I have never had trouble crossing the border before. I was under the naive impression that with a wave of the Canadian passport, we would be ushered through. No problem. As one of the border guards bluntly put, “Just because you’re Canadian citizens, doesn’t mean we are going to let you into the country. ” Point duly noted.
We spent the first weekend in Toronto, visiting my aunt and cousin.
That weekend we organized ourselves, purchasing travel insurance and registering with the Canadian government as to our whereabouts over the next few month.
Sunday January 22nd we were set to get over the Canada-USA border leaving Windsor. The plan was to visit and stay with my friend, Paul, in Detroit that night. We didn’t get to visit with Paul that night. We didn’t even get a glimpse of Detroit that night.
Rewind to the morning. Chris had set up three meetings with lawn care business owners to jump start our trip. Go big or go home. The border crossing was possibly the farthest thing from our minds. We hugged and waved goodbye to my family headed to our first meeting of the day.
The day was a blur. My day-to-day job is social by nature, but the amount of new information and insight into the lives of three very different business owners in and near Toronto was overwhelming. Thank goodness for video! It was an exhausting day but 100% worthwhile. From business strategies to insight into their personal lives, we (at least I did, from a non-business background) learned a lot about what it takes to run and own a successful business.
Our conversations with business owners took up the majority of the day. We were excited, intrigued, and by the end, looking forward to a good night’s rest.
We reached the Ambassador bridge border crossing that connects Windsor, Ontario to Detroit, Michigan at around 8:30 pm. With a roof rack on the car, and a bed in the trunk, we figured it was highly likely that the US Border Patrol would want to search the vehicle. Not unexpected.
The unexpected part was that we would be patted down, questioned, held for three hours, and then turned away back into Canada shortly after midnight.
In defense of the US Border Patrol Officers on duty that night, we had no itinerary and no proof that we had ties back to Canada (reasoning to return home). It appeared that they were also undergoing a shift change when we arrived. 🙁
The confusion and lack of respect on their end could have been omitted. I do understand their job is to intimidate. They are protecting their country.
We were directed to pull into the vehicle search area at the border crossing. Immediately upon exiting the vehicle, Chris was hounded many times about doing drugs. Had he done drugs? Did he have drugs on him? They had a man on either side of the car with giant guns. Definitely intimidating.
I, on the other hand, was asked what our purpose was, for how long were we planning on being in the states for, where we were coming from. Fairly standard questions.
Eventually they allowed us inside the building to wait while they searched the vehicle. Inside, we were repeatedly asked the same questions.
They wanted to know who we were going to see. I listed three people by name I knew on route whom we would be seeing (my friend Paul, my cousin, and her boyfriend). They wanted to know how long. An unusual time of 2-3 months. Our vague answers did not help our cause.

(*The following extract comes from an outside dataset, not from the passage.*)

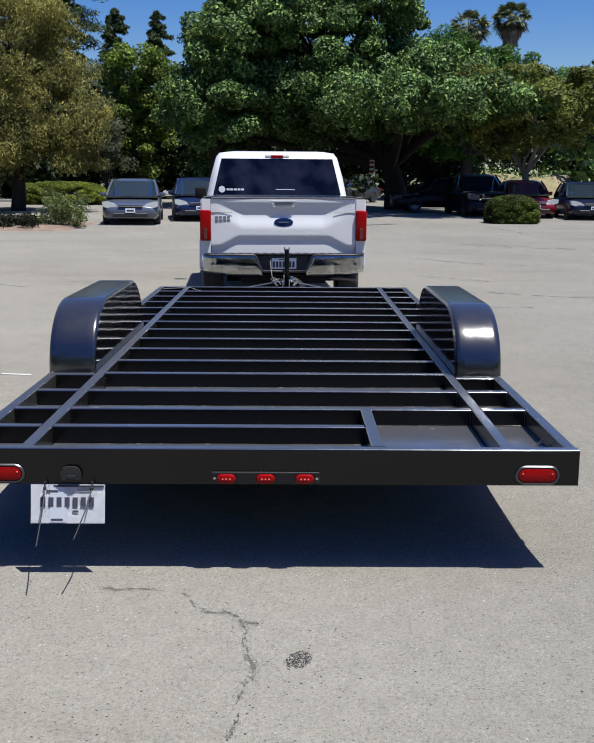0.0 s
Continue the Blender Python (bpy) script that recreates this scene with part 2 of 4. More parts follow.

Our whole plan was vague. Unclear. Unspecific. And apparently unbelievable.
We had made the tentative route plan. But we did not want to restrict ourselves by definite dates. If we liked a place, we would stay longer. If we felt we had had enough, we would move on. We really wanted to hussle south. We wanted the warmer weather.
After being inside just over an hour, we were handed off to a new officer just starting his shift. We went through the whole list of questions a second time. We were both patted down in separate rooms and extensively fingerprinted.
They didn’t believe my leave of absence. Our second officer claimed he had never heard of it.
I don’t think either of us really thought we were not going to be allowed through.
Around midnight, the US Border Patrol led us outside. One had another big gun of some kind. The other officer held our passports. They stopped us just in front of our vehicle.
He simply stated, “I think you guys can guess what is going on here.” Not exactly. Neither of us had ever been rejected at a border crossing.
We were not going to be allowed to cross the Canada-US border that evening due to lack of proof of ties back to Canada.
The officer waving the gun claimed we could come back and try in 20 minutes if we wanted. Confused and exhausted from the past few hours we asked if we should or what exactly we needed to be granted permission to enter the USA. The main officer stated again that he did not believe we were going to return home and that they would not let us in if we came back in 20 minutes. Very repetitious and very unhelpful.
Chris requested a list of documentation we could provide to prove we were in fact planning on returning to our homes in Ottawa. The officer went back inside and handed us a photocopied version of the list.
Disappointed and a bit discouraged we turned the car around and headed back to Canada. Not the exact start to the trip we were hoping for.
Determined not to give up entirely and turn home, we spent hours the following day in the Windsor Library. We collected and printed bank account information, apartment lease proof, my proof of employment and leave of absence, and our travel insurance documents. Anything and everything listed on the photocopy we were given. We probably printed around 50 pages.
Equipped with a fairly large stack of documents (which our lovely officer referred to as “a pile of crap”) we headed to the border that afternoon. The vehicle was searched a second time, and a half hour later, we were accepted! Excited. Relieved. Slightly shaken. We were finally in the United States.